Une stratégie de l’effroi
Comment interpréter l’autorisation donnée à Asli Erdogan de quitter le territoire ? Yavuz, politologue, parle d’une « stratégie de la dissuasion » très pratiquée dans les années quatre-vingt en Turquie et remise aujourd’hui à l’ordre du jour : l’Etat emprisonne d’abord les dissidents, opposants ou intellectuels pour les effrayer puis il les libère et leur permet de quitter le territoire, afin qu’ils restent en exil et ne soient plus écoutés dans leur pays d’origine. C’est ce qui inquiète son agent en France, Pierre Astier : « la laissent-ils partir pour ne plus lui permettre de revenir ? ». On pense à Can Dündar, le journaliste exilé en Allemagne, et tant d’autres. L’écrivaine pourrait se rendre en Europe, où elle doit recevoir le 25 juin le prix des 20 ans de la Villa Yourcenar (Résidence européenne d’écrivains) au Mont Noir (Saint-Jean Cappels) puis le prestigieux Prix Erich Maria Remarque (Ville d’Osnabrück), le 22 septembre en Allemagne, qu’elle évoqua comme un argument dans sa plaidoirie aujourd’hui, demandant à pouvoir y assister.

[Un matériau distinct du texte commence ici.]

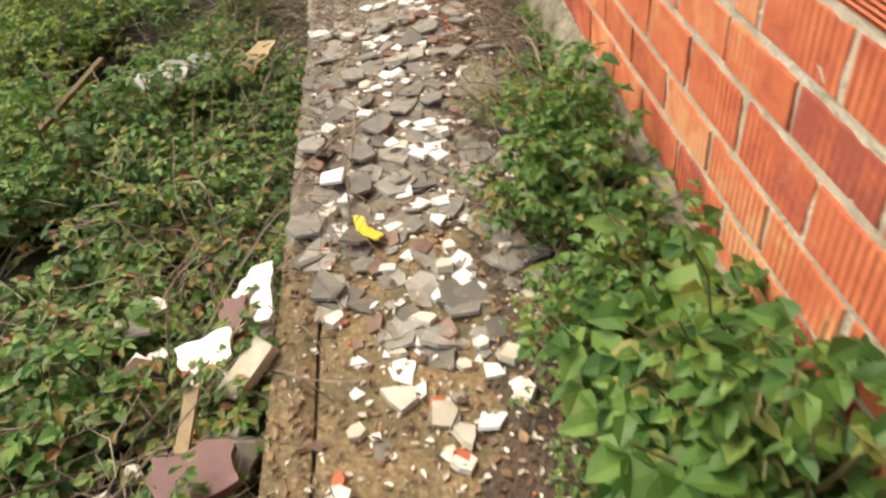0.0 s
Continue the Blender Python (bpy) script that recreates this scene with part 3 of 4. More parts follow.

Il y a pourtant peu de chance qu’elle puisse récupérer ce nouveau passeport bientôt. Traductrice et collègue d’Erdogan, jugée pour les même raisons, Necmiye Alpay est aujourd’hui dans la même situation que son ex-compagne de cellule. « Elle estime que ça pourrait prendre des mois », rappelle Manteau. Parmi les autres accusés liés à « l’affaire Özgür Gündem », l’avocate Eren Kerskin reste interdite de quitter le territoire. On en sait peu sur le rédacteur en chef et le directeur de publication du journal. Ils seraient a priori toujours en prison, comme 160 membres des médias ou intellectuels moins médiatisés, derrière les barreaux en Turquie depuis la tentative avortée de coup d’Etat d’il y a un an et la purge violence qui s’ensuivit. Plus de 3000 journalistes ont été licenciés. Dans le classement 2017 de Reporters sans frontières, le pays est tombé au 155eme rang (sur 180) en terme de liberté de la presse.
Yann Perreau
PS : les prénoms des spécialistes turcs cités ont été modifiés.